WORK TO DO » The material below holds a span beginning at the line with "curve.update()" and ending at the line with "walk(cam, [(0.0, stand), (16.0, stand)])". Quote that span exactly, both ends included, and only that span.

DATA SECTION »
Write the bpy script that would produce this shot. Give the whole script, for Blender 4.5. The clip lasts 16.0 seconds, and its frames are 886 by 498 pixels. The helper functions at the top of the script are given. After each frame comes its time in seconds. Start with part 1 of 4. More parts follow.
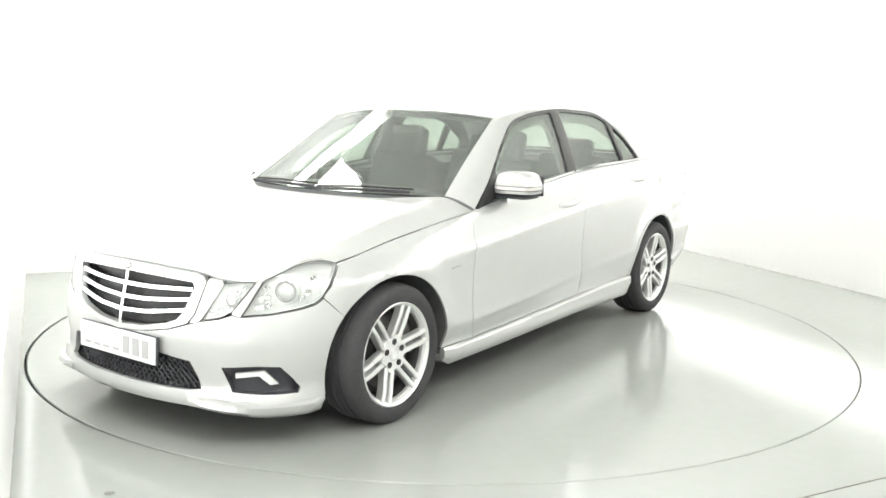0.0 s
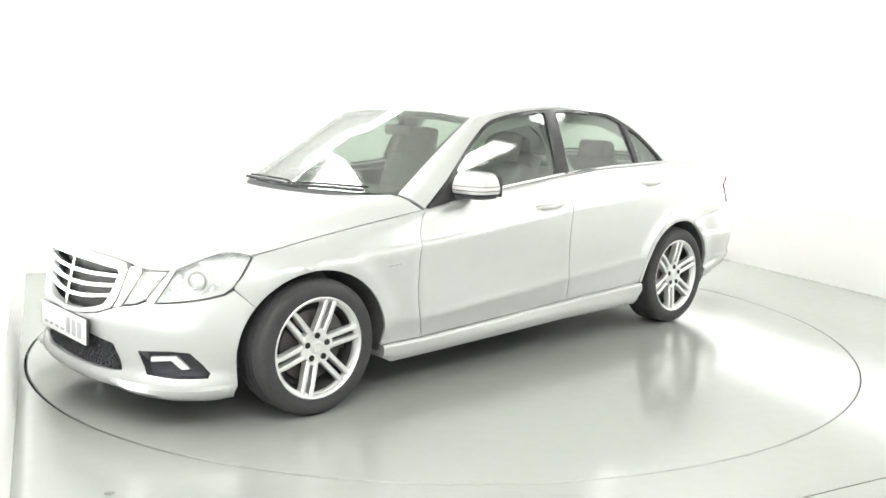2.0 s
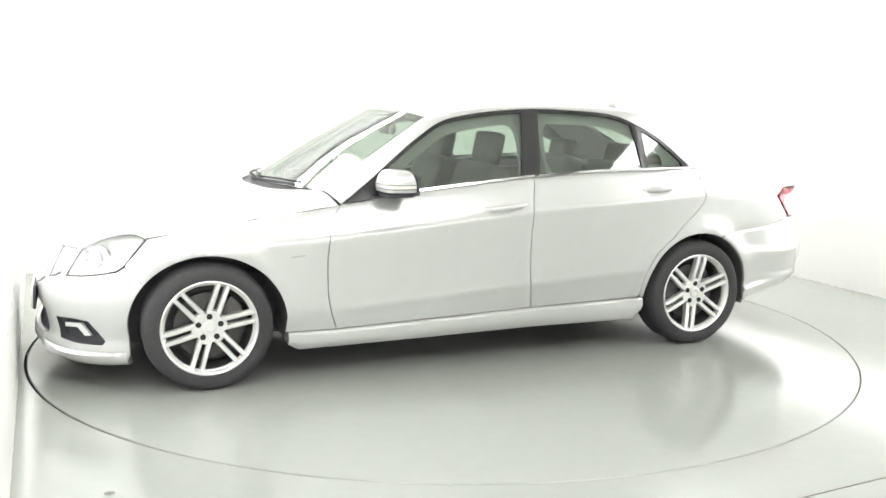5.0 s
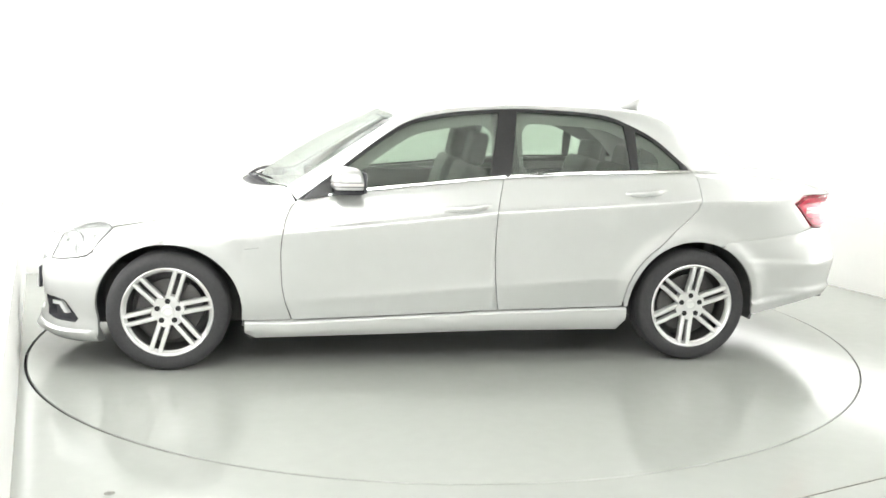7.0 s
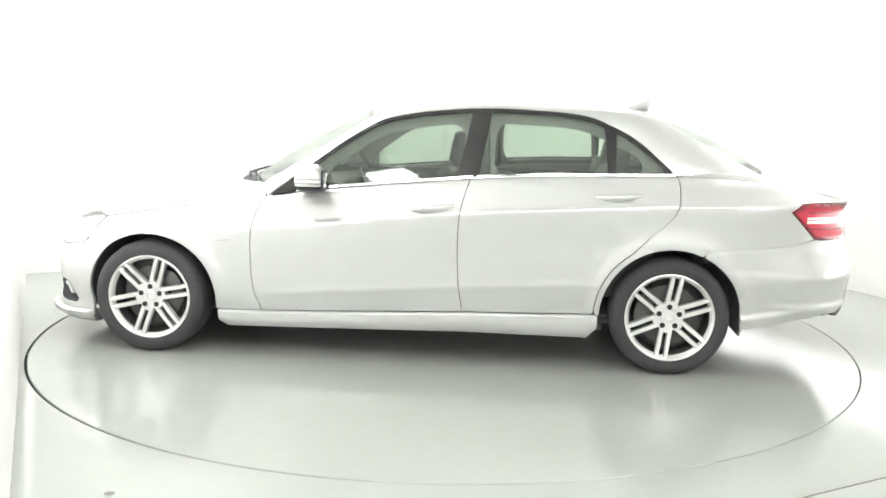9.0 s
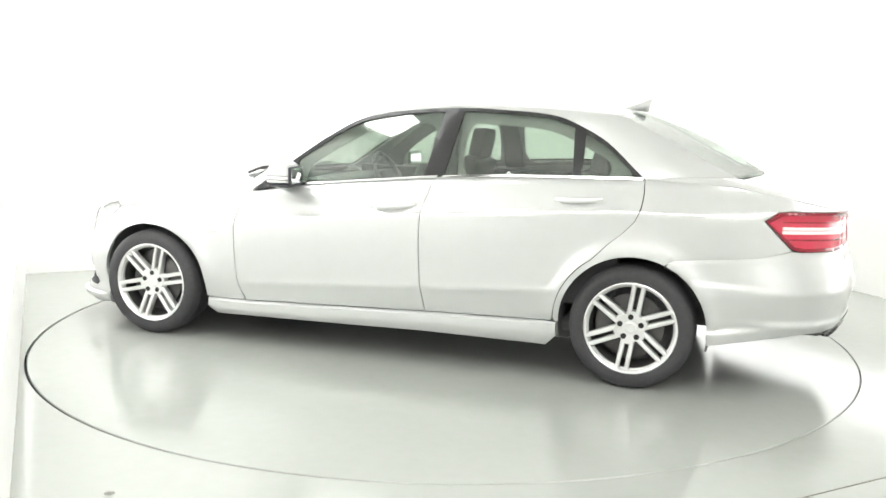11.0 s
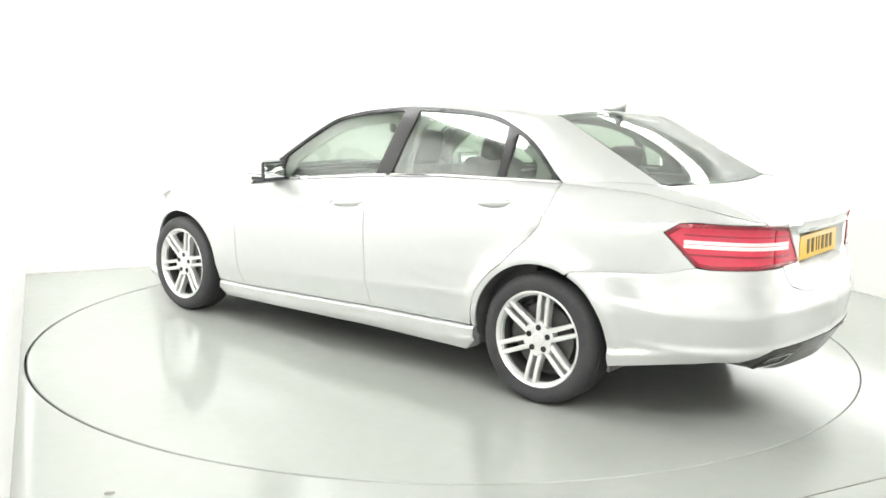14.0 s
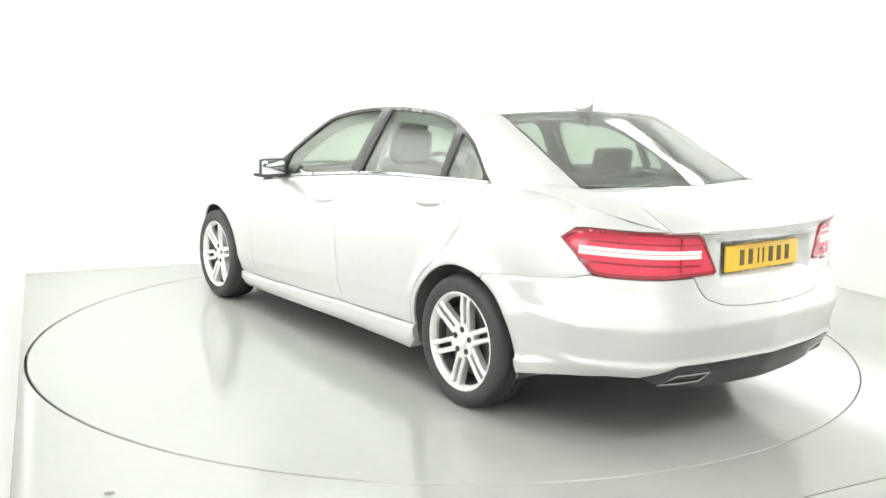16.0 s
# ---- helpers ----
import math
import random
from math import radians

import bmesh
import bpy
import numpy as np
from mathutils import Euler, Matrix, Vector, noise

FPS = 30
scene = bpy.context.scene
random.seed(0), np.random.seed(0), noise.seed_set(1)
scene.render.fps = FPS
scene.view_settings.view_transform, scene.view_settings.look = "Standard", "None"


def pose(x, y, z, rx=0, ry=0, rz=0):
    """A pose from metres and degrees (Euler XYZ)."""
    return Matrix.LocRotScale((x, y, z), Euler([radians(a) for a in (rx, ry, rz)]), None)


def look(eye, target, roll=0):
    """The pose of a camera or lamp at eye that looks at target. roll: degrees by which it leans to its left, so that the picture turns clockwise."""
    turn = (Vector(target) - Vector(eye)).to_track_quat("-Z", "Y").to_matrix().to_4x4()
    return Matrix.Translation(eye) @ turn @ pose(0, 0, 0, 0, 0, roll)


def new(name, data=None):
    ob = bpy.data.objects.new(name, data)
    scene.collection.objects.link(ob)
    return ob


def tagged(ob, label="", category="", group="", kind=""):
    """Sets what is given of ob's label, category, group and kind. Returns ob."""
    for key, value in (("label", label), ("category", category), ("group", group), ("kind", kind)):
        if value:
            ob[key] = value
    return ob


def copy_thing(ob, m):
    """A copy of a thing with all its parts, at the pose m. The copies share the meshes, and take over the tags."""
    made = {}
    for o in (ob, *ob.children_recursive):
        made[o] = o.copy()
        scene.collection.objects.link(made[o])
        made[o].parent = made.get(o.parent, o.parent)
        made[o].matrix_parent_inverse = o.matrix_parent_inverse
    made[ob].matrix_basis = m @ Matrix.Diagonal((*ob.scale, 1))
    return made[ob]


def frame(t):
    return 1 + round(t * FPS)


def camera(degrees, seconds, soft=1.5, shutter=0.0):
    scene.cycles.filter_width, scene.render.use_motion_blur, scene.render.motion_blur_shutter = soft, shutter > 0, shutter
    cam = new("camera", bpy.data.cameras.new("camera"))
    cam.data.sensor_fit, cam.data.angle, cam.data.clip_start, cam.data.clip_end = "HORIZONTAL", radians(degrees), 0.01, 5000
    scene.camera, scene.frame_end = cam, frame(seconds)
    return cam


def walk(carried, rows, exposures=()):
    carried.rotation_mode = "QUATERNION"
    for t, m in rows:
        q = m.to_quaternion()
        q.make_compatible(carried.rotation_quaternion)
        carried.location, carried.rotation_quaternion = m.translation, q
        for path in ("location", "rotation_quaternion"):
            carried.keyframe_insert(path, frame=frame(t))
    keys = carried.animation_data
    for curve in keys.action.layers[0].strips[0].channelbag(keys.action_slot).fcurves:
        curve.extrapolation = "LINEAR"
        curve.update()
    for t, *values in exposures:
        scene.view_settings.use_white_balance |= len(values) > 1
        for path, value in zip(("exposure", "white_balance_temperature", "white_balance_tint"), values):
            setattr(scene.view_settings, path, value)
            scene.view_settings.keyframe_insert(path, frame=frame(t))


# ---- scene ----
import mathutils.geometry as geo

CAM_EYE = Vector((0.0, -5.740, 1.440))
PITCH, YAW, ROLL = -9.260, -0.149, 1.094

# ---- camera ----
cam = camera(51.74, 16.0, soft=1.6)
way = Vector((math.sin(radians(YAW)) * math.cos(radians(PITCH)), math.cos(radians(YAW)) * math.cos(radians(PITCH)), math.sin(radians(PITCH))))
stand = look(CAM_EYE, CAM_EYE + way, ROLL)
walk(cam, [(0.0, stand), (16.0, stand)])

# ---- light ----
world = bpy.data.worlds.new("world")
scene.world = world
world.use_nodes = True
world.node_tree.nodes["Background"].inputs[0].default_value = (0.9, 0.95, 1.0, 1)
world.node_tree.nodes["Background"].inputs[1].default_value = 0.3
PANEL_POWER = 10.0
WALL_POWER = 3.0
scene.view_settings.exposure = 0.0


# ---- materials ----
def material(name, color, rough=0.5, metal=0.0, coat=0.0, grain=0.0, scale=40.0, bump=0.0, spread=0.0, emit=0.0, ior=1.45, spec=0.5):
    m = bpy.data.materials.new(name)
    m.use_nodes = True
    t, b = m.node_tree, m.node_tree.nodes["Principled BSDF"]
    b.inputs["Base Color"].default_value = (*color, 1)
    b.inputs["Roughness"].default_value = rough
    b.inputs["Metallic"].default_value = metal
    b.inputs["Coat Weight"].default_value = coat
    b.inputs["Coat Roughness"].default_value = 0.11
    b.inputs["IOR"].default_value = ior
    b.inputs["Specular IOR Level"].default_value = spec
    if emit:
        b.inputs["Emission Color"].default_value = (*color, 1)
        b.inputs["Emission Strength"].default_value = emit
    if grain or bump or spread:
        co = t.nodes.new("ShaderNodeTexCoord")
        fine = t.nodes.new("ShaderNodeTexNoise")
        fine.inputs["Scale"].default_value, fine.inputs["Detail"].default_value = scale, 5
        wide = t.nodes.new("ShaderNodeTexNoise")
        wide.inputs["Scale"].default_value, wide.inputs["Detail"].default_value = scale / 25, 3
        t.links.new(co.outputs["Object"], fine.inputs["Vector"])
        t.links.new(co.outputs["Object"], wide.inputs["Vector"])
        add = t.nodes.new("ShaderNodeMath")
        add.operation = "ADD"
        t.links.new(fine.outputs["Fac"], add.inputs[0])
        t.links.new(wide.outputs["Fac"], add.inputs[1])
        if grain:
            span = t.nodes.new("ShaderNodeMapRange")
            span.inputs["From Min"].default_value, span.inputs["From Max"].default_value = 0.6, 1.4
            span.inputs["To Min"].default_value, span.inputs["To Max"].default_value = 1 - grain, 1 + grain
            t.links.new(add.outputs[0], span.inputs["Value"])
            mix = t.nodes.new("ShaderNodeVectorMath")
            mix.operation = "SCALE"
            mix.inputs[0].default_value = color
            t.links.new(span.outputs[0], mix.inputs["Scale"])
            t.links.new(mix.outputs[0], b.inputs["Base Color"])
        if spread:
            r = t.nodes.new("ShaderNodeMapRange")
            r.inputs["From Min"].default_value, r.inputs["From Max"].default_value = 0.6, 1.4
            r.inputs["To Min"].default_value, r.inputs["To Max"].default_value = max(rough - spread, 0.02), rough + spread
            t.links.new(add.outputs[0], r.inputs["Value"])
            t.links.new(r.outputs[0], b.inputs["Roughness"])
        if bump:
            bp = t.nodes.new("ShaderNodeBump")
            bp.inputs["Strength"].default_value, bp.inputs["Distance"].default_value = bump, 0.002
            t.links.new(fine.outputs["Fac"], bp.inputs["Height"])
            t.links.new(bp.outputs[0], b.inputs["Normal"])
    return m


def glass(name, tint, rough=0.0, facing=0.05, grazing=0.4):
    m = bpy.data.materials.new(name)
    m.use_nodes = True
    t = m.node_tree
    t.nodes.remove(t.nodes["Principled BSDF"])
    out = t.nodes["Material Output"]
    clear, gloss = t.nodes.new("ShaderNodeBsdfTransparent"), t.nodes.new("ShaderNodeBsdfGlossy")
    clear.inputs[0].default_value = (*tint, 1)
    gloss.inputs["Roughness"].default_value = 0.015 + rough
    edge, power, mix = t.nodes.new("ShaderNodeLayerWeight"), t.nodes.new("ShaderNodeMath"), t.nodes.new("ShaderNodeMixShader")
    edge.inputs[0].default_value = 0.5
    power.operation = "POWER"
    power.inputs[1].default_value = 5.0
    span = t.nodes.new("ShaderNodeMapRange")
    span.inputs["To Min"].default_value, span.inputs["To Max"].default_value = facing, grazing
    t.links.new(edge.outputs["Facing"], power.inputs[0])
    t.links.new(power.outputs[0], span.inputs["Value"])
    t.links.new(span.outputs[0], mix.inputs[0])
    t.links.new(clear.outputs[0], mix.inputs[1])
    t.links.new(gloss.outputs[0], mix.inputs[2])
    t.links.new(mix.outputs[0], out.inputs[0])
    return m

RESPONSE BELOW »
        curve.update()
    for t, *values in exposures:
        scene.view_settings.use_white_balance |= len(values) > 1
        for path, value in zip(("exposure", "white_balance_temperature", "white_balance_tint"), values):
            setattr(scene.view_settings, path, value)
            scene.view_settings.keyframe_insert(path, frame=frame(t))


# ---- scene ----
import mathutils.geometry as geo

CAM_EYE = Vector((0.0, -5.740, 1.440))
PITCH, YAW, ROLL = -9.260, -0.149, 1.094

# ---- camera ----
cam = camera(51.74, 16.0, soft=1.6)
way = Vector((math.sin(radians(YAW)) * math.cos(radians(PITCH)), math.cos(radians(YAW)) * math.cos(radians(PITCH)), math.sin(radians(PITCH))))
stand = look(CAM_EYE, CAM_EYE + way, ROLL)
walk(cam, [(0.0, stand), (16.0, stand)])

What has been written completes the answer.